Unbundling The Newspaper Could Be A Good Thing
from the future-of-news dept
A lot of the discussion at the Future of News conference has focused on the supposedly dire consequences of the newspaper’s decline. Newspaper readership is falling, and advertising revenues are dropping even faster. A lot of people here (especially folks who work at newspapers) seem to think that newspapers fill a unique niche that will go unfilled if increased competition from the Internet causes newspapers to go out of business. One of the people on the second panel, Eric Alterman, wrote an article for the New Yorker recently making the same argument. He thinks that bloggers have a “parasitic relationship” with the mainstream media, perhaps exemplified by me linking to a New Yorker article as the jumping off point for this post!
What I think this misses is that the current structure of the newspaper industry may not make a lot of sense in the Internet age. Today, every newspaper has its own stable of movie critics, book reviewers, sports reporters, and coverage of science, technology, medicine, foreign affairs, and other topics. This arrangement was largely dictated by the limitations of 20th-century distribution technologies; in the 20th century, there were economies of scale to delivering news, and so it made sense to put all of the day’s news into one big bundle and deliver it to everyone’s door.
Thanks to the Internet, the web, and technologies like RSS, there’s no longer any reason for everyone to get the same bundle of news, and there’s certainly no reason to think that everyone will want to get all their news from the same metropolitan area. There’s no particular reason that I should get my movie reviews or technology coverage from my local paper, the St. Louis Post-Dispatch, rather than specialized publications based elsewhere that cover these topics in great depth. People can assemble their own bundle of news by picking and choosing among the thousands of publications online. And for those who don’t have the time or the knowledge to do that, there are going to be plenty of aggregators that offer a comprehensive summary of the day’s news syndicated from a bunch of different sources.

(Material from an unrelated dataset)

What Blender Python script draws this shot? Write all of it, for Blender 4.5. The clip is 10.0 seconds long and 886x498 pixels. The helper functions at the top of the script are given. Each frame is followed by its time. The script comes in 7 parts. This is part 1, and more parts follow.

Treating the metropolitan newspaper as a bellwether for news gathering as a whole is misguided. Newspapers are declining not because there’s no market for good content, but because the 20th-century newspaper probably isn’t the best model for organizing the enterprise of news gathering. There’s a ton of good content on the Internet that doesn’t come from mainstream media outlets, and there’s every reason to expect that a lot more will be created as the online audience continues to grow. But the new outlets aren’t newspapers, and there’s no reason to expect them to have the comprehensive ambitions or monolithic structure of newspapers. People looking for a single institution that will take the place of the newspaper are likely to be disappointed. Rather, the newspaper is likely to be replaced by a swarm of smaller, nimbler and more specialized news outlets, combined with aggregation tools that help people assemble their own bundles of news from these myriad sources.